S’agissant de politique discographique, notre Philharmonique s’est fait un nom sur la scène internationale en gravant des pages oubliées de maîtres sous-estimés. Ce qui ne l’empêche pas d’emprunter à l’occasion la voie royale du mainstream, en abordant des chefs-d’œuvre immarcescibles des grands compositeurs. Ainsi, c’est à une rencontre au sommet que nous convie l’OPL avec l’enregistrement, dans la superbe acoustique de la Philharmonie, de La Mer, premier volet d’une intégrale des œuvres pour orchestre de Claude Debussy.
« Me revoici avec ma vieille amie la mer, c’est vraiment la chose de la nature qui vous remet le mieux en place », note le compositeur en villégiature à Dieppe. Lorsqu’on entend l’allant confondant avec lequel nos musiciens parlent le langage debussyste, on se dit que cette partition exerce sur eux le même effet revigorant : celui d’un bain de jouvence. Debussy souhaitait que sa Mer soit « belle et délicate » ? La lecture d’Emmanuel Krivine rend pleinement justice à cet idéal du créateur, tant le maestro y démontre abondamment son don rare, celui de phraser les lignes mélodiques avec autant de rigueur analytique que d’élégance. Évitant l’écueil d’un sentimentalisme débridé, affichant au contraire un sens aigu de la forme en même temps qu’un souci pointilleux de la nuance et une attention soutenue à l’unité organique de cette « biologie sonore », le capitaine Krivine, nimbé de l’autorité que confère la maîtrise goethéenne de la maturité, conduit le trois-mâts luxembourgeois contre vents et marées avec une poigne qui en impose.
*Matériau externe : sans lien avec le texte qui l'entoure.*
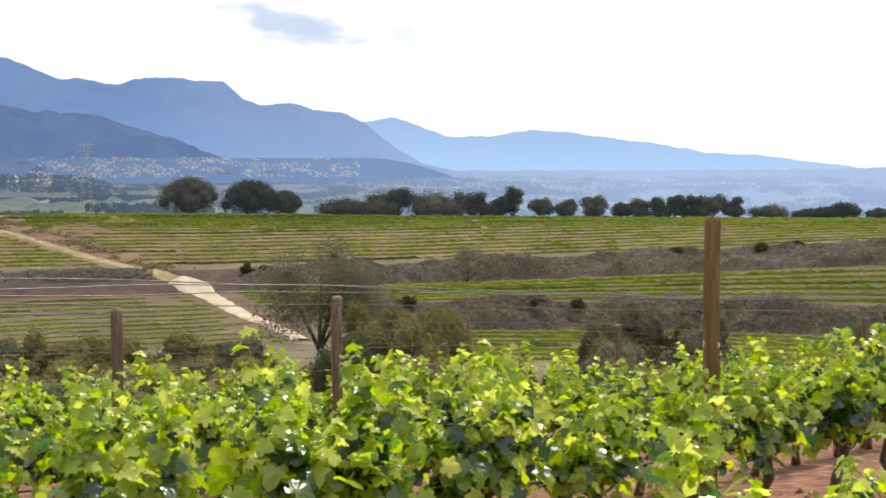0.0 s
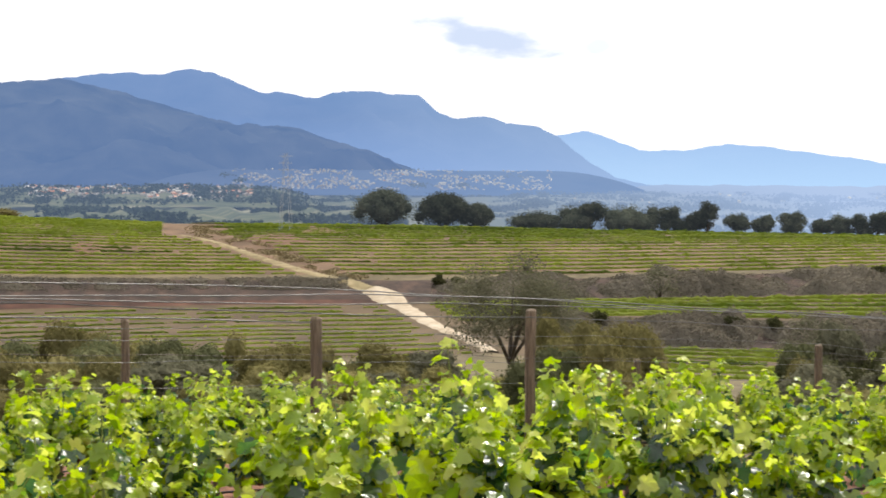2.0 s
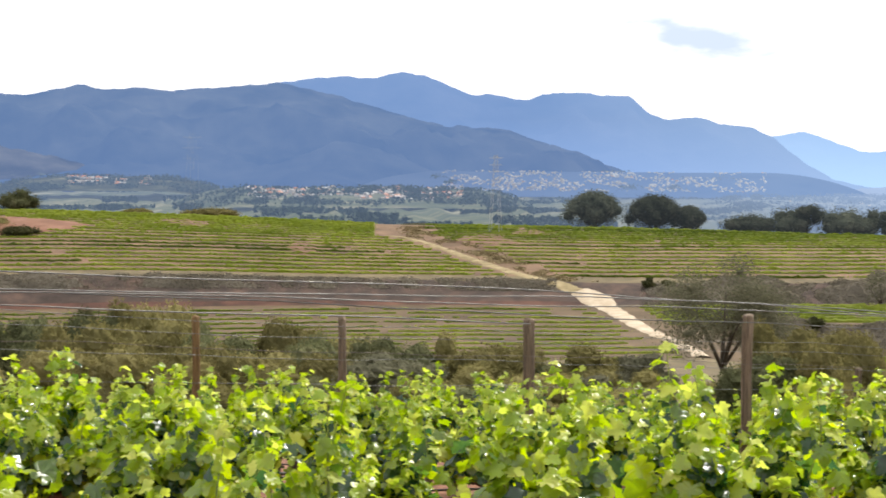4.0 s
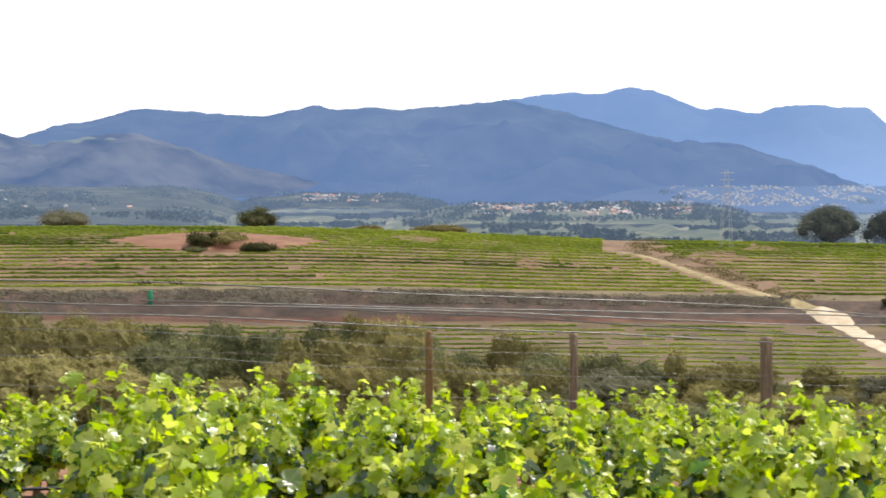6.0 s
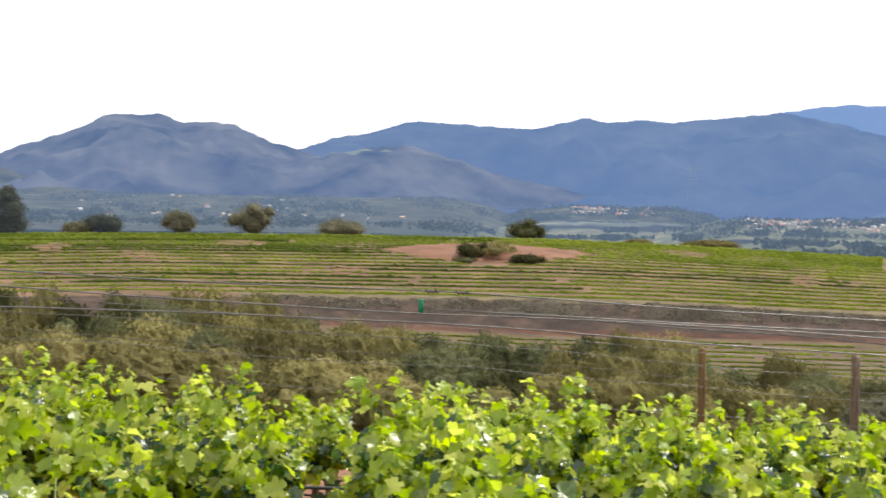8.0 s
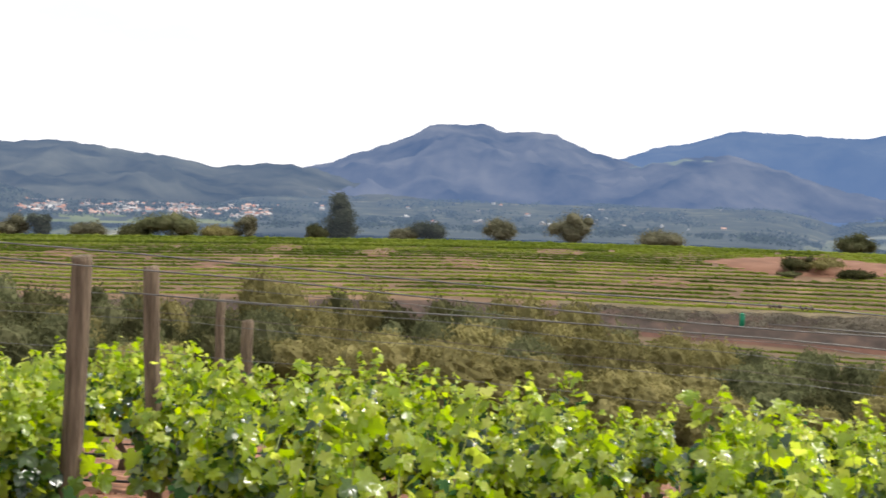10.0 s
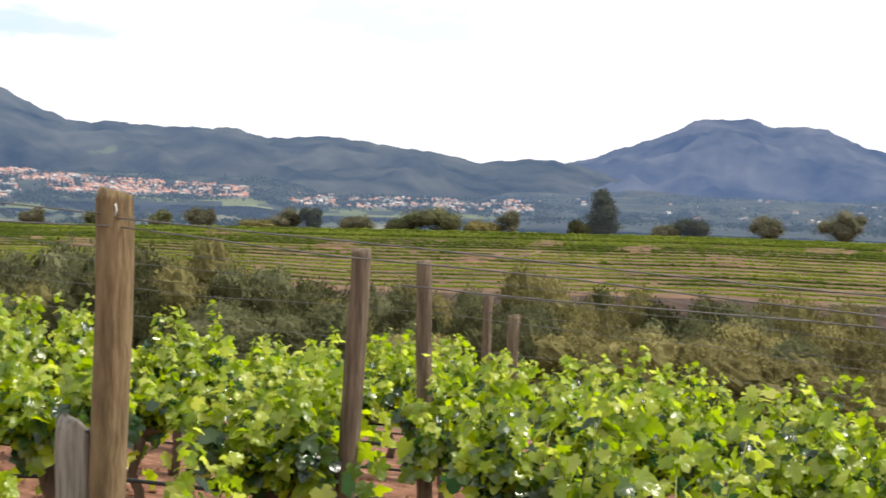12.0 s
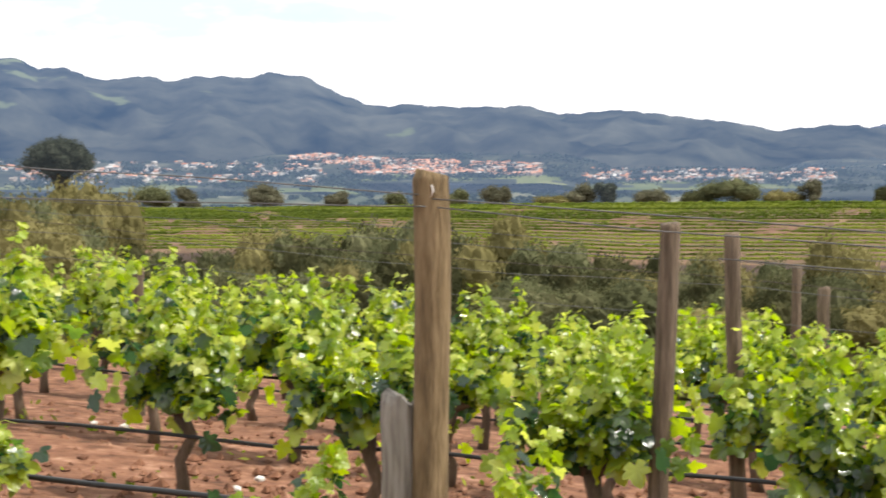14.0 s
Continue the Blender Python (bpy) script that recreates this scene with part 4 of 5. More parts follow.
def bank_tangle():
    """Brush along the terrace banks, too far off to tell bush from bush."""
    rng = np.random.default_rng(41)
    for az0, az1, d0, d1, height, leaves in ((-28, 8.6, 113.0, 118.4, 0.75, 42000), (-28, 3.6, 95.2, 99.6, 0.85, 36000), (12.0, 46.0, 115.9, 118.8, 0.18, 22000)):
        V, F = draped_brush(rng, az0, az1, d0, d1, height, leaves, 0.095)
        tagged(new("bank_scrub", mesh_of("bank_scrub", V, F, [M_BRUSH])), "grey-brown brush covering a terrace bank", "scrub", kind="stuff")
    lane_az, lane_d = zip(*TRACK[:5])            # rough grass on both sides of the climbing track
    n = 9000
    d = rng.uniform(D_TOP, 154, n)
    az = np.interp(d, lane_d[::-1], lane_az[::-1]) - 1.15 + rng.normal(0, 0.38, n)
    x, y = -d * np.sin(np.radians(az)), d * np.cos(np.radians(az))
    keep = np.array([noise.noise(Vector((p * 0.35, q * 0.35, 2.0))) > -0.05 for p, q in zip(x, y)])
    c = np.stack([x, y, ground_z(x, y) + rng.uniform(0.02, 0.16, n)], -1)[keep]
    for az, d, el, w in ((-18.6, 117, -2.45, 0.9), (-14.6, 117, -2.75, 0.7), (-13.2, 117, -2.85, 0.8), (-9.6, 117, -3.05, 0.7), (-3.0, 117, -3.45, 1.0), (8.2, 117, -3.7, 0.7), (7.4, 117, -3.72, 0.6),
                         (-4.0, 98, -5.15, 0.9), (-5.6, 98, -5.2, 0.7), (-11.0, 98, -5.1, 0.8), (1.5, 98, -5.1, 1.0)):
        tree("bush", az, d, el, w, "dark", "dark round bush in the brush of a terrace bank", "bush", bare=0.02, quads=1500, leaf=0.07, group="bushes on the banks")
    tagged(new("track_grass", quads_mesh("track_grass", leaf_quads(rng, c, 0.1), [M_VERGE])), "rough dry grass beside the climbing track", "grass", kind="stuff")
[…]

Nul doute, le chef grenoblois connaît chaque recoin de l’œuvre phare de son compatriote. Étagement des plans sonores, décomposition des motifs, progression dynamique qui ne cesse d’enfler jusqu’au coup de timbale final fortissimo, miroitement des vagues, reflets du soleil sur la mer scintillante : tout est détaillé à la faveur d’une approche dont le pointillisme « objectiviste » est en adéquation avec le jaillissement ininterrompu qu’implique la conjonction inédite d’une forme « ouverte » et d’un développement symphonique. Cette manière très fouillée pour ne pas dire « boulézienne » sied tout à fait à une Mer que son auteur souhaitait non seulement « belle et délicate », mais encore « innombrable et finement diverse ».
Et que dire d’Images, l’autre triptyque qui complète le programme de ce CD, sinon que cet ouvrage s’avère être, lui aussi, une somptueuse fête sonore. Dans le premier volet (Gigues), loin de se contenter d’un chromo impressionniste évoquant l’Écosse, le patron de l’OPL se livre à la peinture d’un homme au cœur blessé. Triptyque à l’intérieur du triptyque, le deuxième volet (Iberia) est « un concentré d’Espagne plus vrai que nature » (Harry Halbreich), dont l’épisode central (Les Parfums de la nuit) avait « étreint jusqu’aux larmes » un certain Maurice Ravel, l’un des rares à avoir pris d’emblée la mesure de la modernité révolutionnaire de l’œuvre.
Le chef en restitue l’atmosphère pénétrante grâce à une vision acérée et néanmoins poétique, aussi obstinée dans sa volonté de clarification que dans sa densité narrative. Images s’achève par Rondes de printemps, un tableau « à la française », d’une poésie aussi charmeuse que délicate, empreint, comme dit Louis Laloy, de « la grâce vaporeuse et cependant précise d’un paysage de Corot ». En maître ès alchimie de couleurs et d’harmonies, Krivine insuffle vie à ces tableaux avec le concours de solistes rompus à la musique française et qui brillent de mille attraits (le hautbois d’amour dans le premier tableau, le cor du deuxième tableau, le violon solo du troisième).
L’art debussyste, fait d’allusions, est ici saisi à la racine, débarbouillé de la gangue qui s’y est accumulée au fil du temps. Du très, très grand art : celui d’un chef de grande classe et d’une phalange qui en veut. Voilà un compact comme on les aime, exempt d’effets, mais bourré à ras bord de fragrances capiteuses qui vous transportent sur un océan de bonheur. À se procurer sans tarder.